Palmer Gallery exhibit explores importance of abstraction

Ganesh Pillai/The Miscellany News.

We’ve been told stories our whole lives. From simple nursery rhymes and bedtime tales with clear moral takeaways, to the increasingly subtler works of fiction we slowly introduce ourselves to, our notion of what a story is grows in tandem with our familiarity of the art. We learn that capturing the essence of something is not as easily done as we once thought. Not only do illustrations feel insufficient, but so do pages of prose. Some stories find themselves incapable of adequate representation by traditional means.

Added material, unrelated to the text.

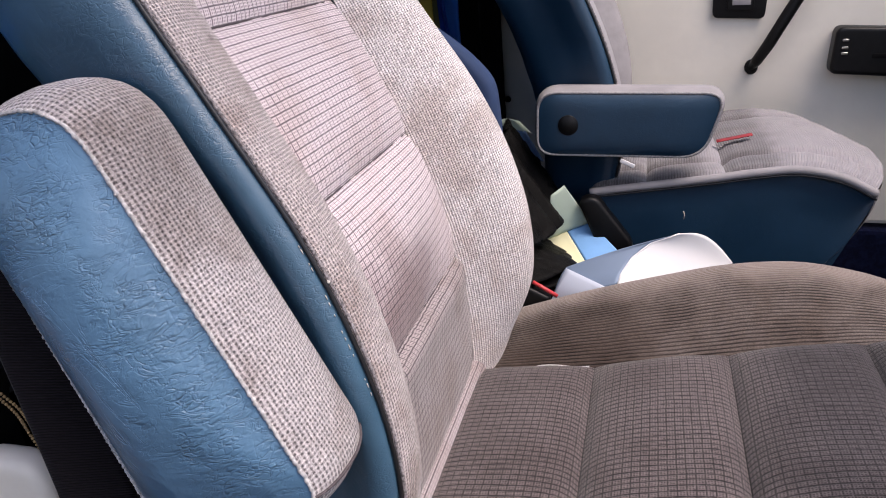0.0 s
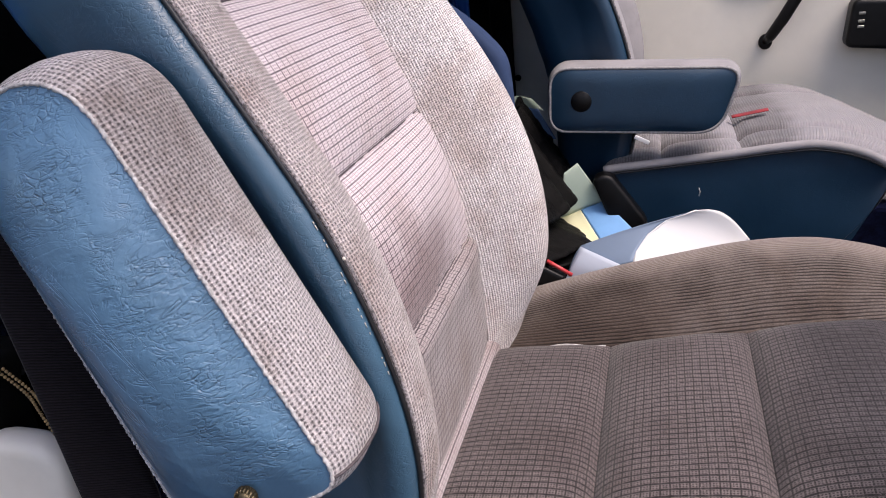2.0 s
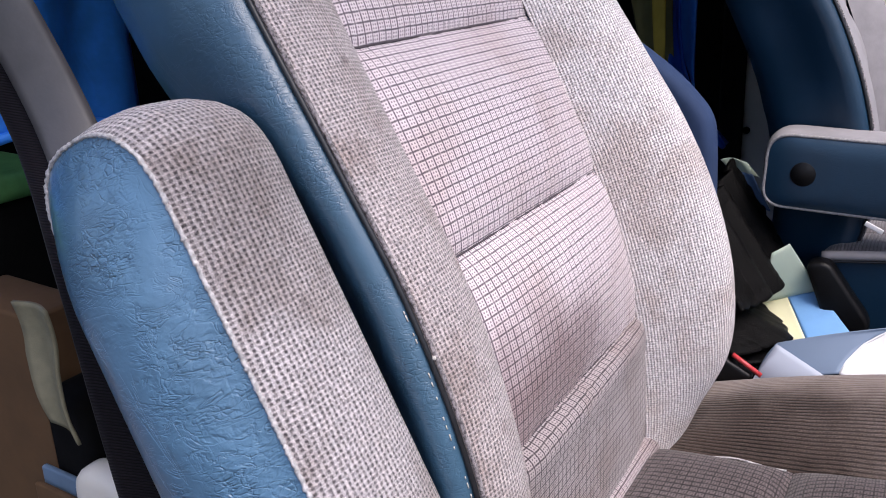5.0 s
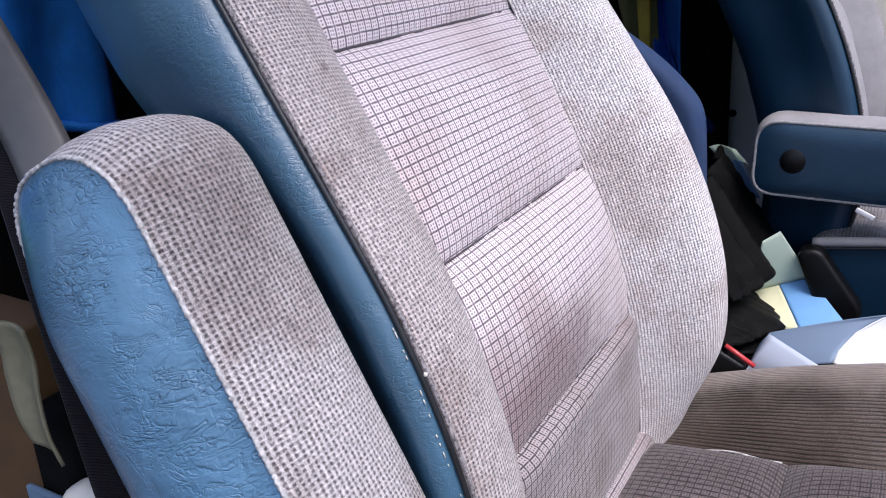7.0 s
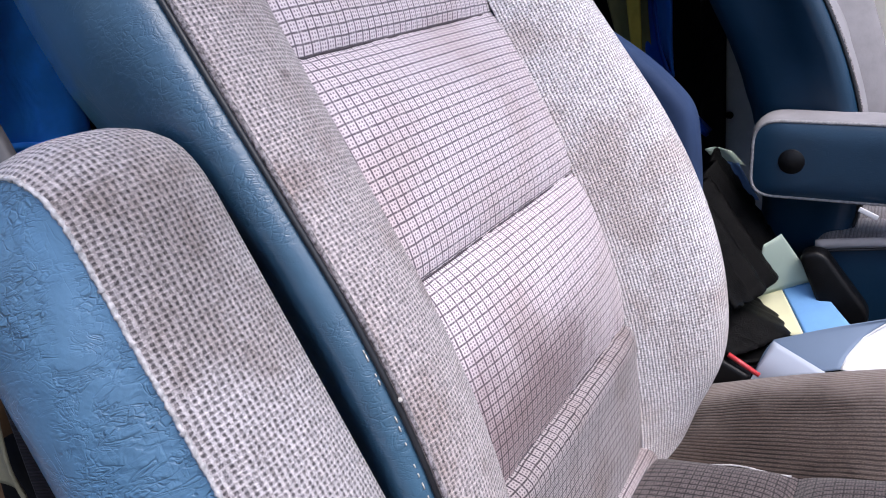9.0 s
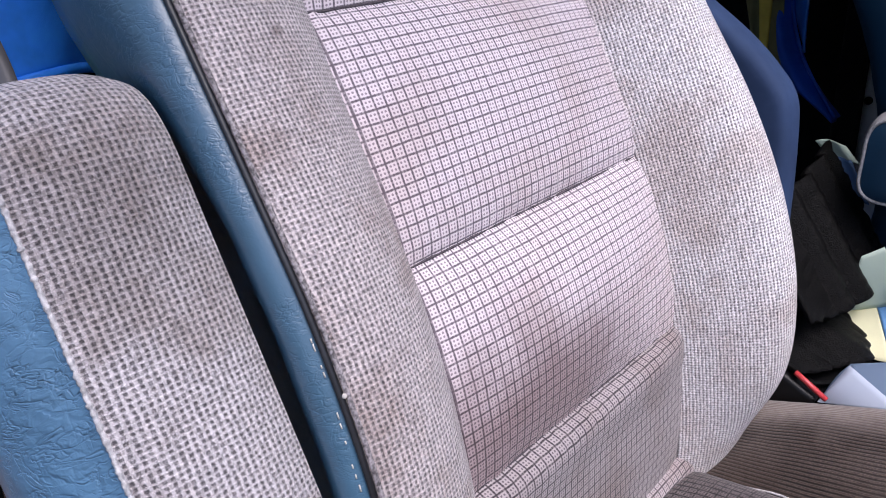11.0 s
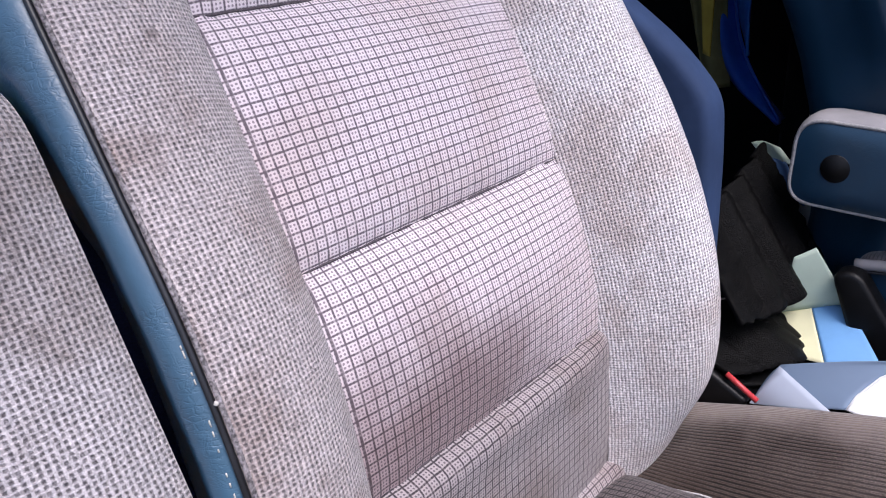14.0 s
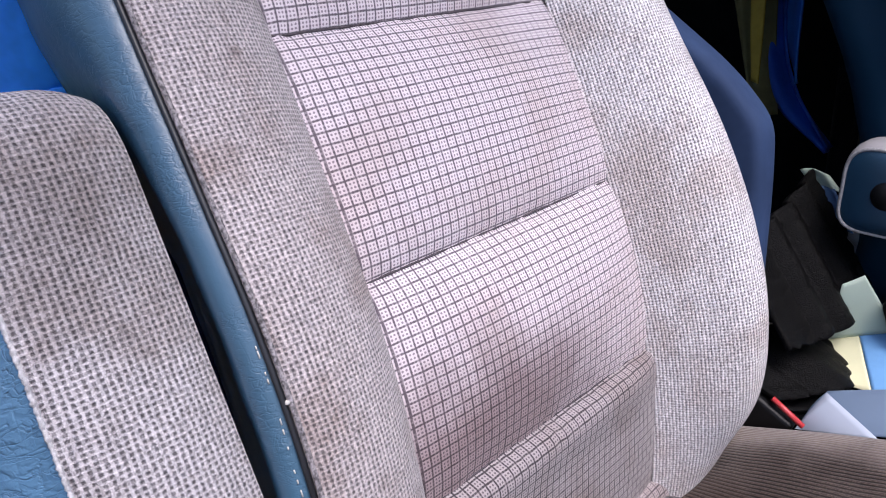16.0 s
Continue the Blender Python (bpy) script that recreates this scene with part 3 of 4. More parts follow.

And when artists consider this conundrum, they may begin to abstract what exactly it means to call something a “story” or what it means to give something “meaning.” One way to tackle such a quandary comes through the works of “Imploding Meaning,” an exhibition demonstrating the very cruciality of abstraction in telling the stories seemingly impossible to capture by typical means.

         “Imploding Meaning,” the latest Palmer Gallery installation, opened Thursday, Jan. 19. Featuring the works of four artists, M. Pettee Olsen, Michael Oatman, Rosanne Walsh and Monica Church, the show seeks to demonstrate the significance of art in conveying meaning to ineffable concepts, summed up nicely in the exhibition’s tagline: “Tale-less Tales About Absolutely Nothing And Everything In Between.” The installation features various works each with their own unique style and confluence of messages to be gleaned.

 

One of the exhibition’s most visually striking and unique pieces is “The Ook,” by artist Michael Oatman. Comprised of a 50-foot long collage book, folded into sections, “The Ook” brings together a collection of various images from Look Magazine, newspaper brochures and many more random ones that Oatman came across. He sought to embrace the found-ness and chaos of life in the piece, describing how the making of it provided him the opportunity to process his cancer diagnosis and served as a respite from weeks of radiation treatment. Even while having to carry the tremendous burden of a potentially terminal illness, “The Ook” speaks to art’s ability to promote perseverance and the joy in simple things, like a two-mile walk to an artistic studio—trips during which Oatman discovered many of the images for the collage. On what the project meant to him, Oatman described, “I would still have a way to communicate: in pictures, with collage, a material/cultural dialogue that I have employed—and enjoyed—for 40 years,” as per an inscription by the work. It speaks to the cruel, unshakeable randomness of life, something that can give someone a diagnosis of possible death, while also one that could provide for the creation of something truly beautiful all the while.

 

Many of the installation’s works are acrylic paintings, sharing a similar aura of abstraction. Monica Church’s “Every Cloud has a Silver Lining,” painted on composite sail material, is a work dominated by grays and whites, whose one discernable, fluffy cloud shape embraces the color scale to create the titular silver lining. This was a piece that I found particularly touching when considered in the context of “The Ook,” which also shares  similar themes of beauty from sadness and the optimism that art can communicate. These two works, one a 50-foot long folded collage book, the other a painting, demonstrate precisely what the exhibition was seeking to preach: Artistic messages can come in many, many forms with no one style better or more apt in the noble pursuit of conveying meaning.

Ganesh Pillai/The Miscellany News.

Another particularly striking painting is M. Pettee Olsen’s “Red Turn,” which utilizes synthetic and luminous paints on canvas. While some of the painting is similarly dominated by grays and whites, it communicates a strong sense of chaos and disorder through its use of red paint layered atop of the grays with no discernable pattern. While a grid-esque collection of lines is painted above the red, the majority of the painting feels entirely random, unable to be described or put in a box. Embodying the abstractness of “Imploding Meaning,” Olsen’s work is very much up to each viewer’s interpretation, with the only undeniable quality being the talent and care put into the piece

 

This collection of work in the Palmer Gallery invokes a genuine wonder and curiosity within each viewer, encouraging visitors to think about what a given piece may mean to them and what it could be seeking to communicate through its features, whether they are easily discernible, or more abstract in nature. This exhibition allows us to consider art as not simply an amalgamation of one message, but rather as the vessel through which people can form distinct, unique connections and interpretations, one in which a myriad of perspectives and themes can be considered and taken into account.

 

“Imploding Meaning” is open now in the Palmer Gallery and will run through March 1.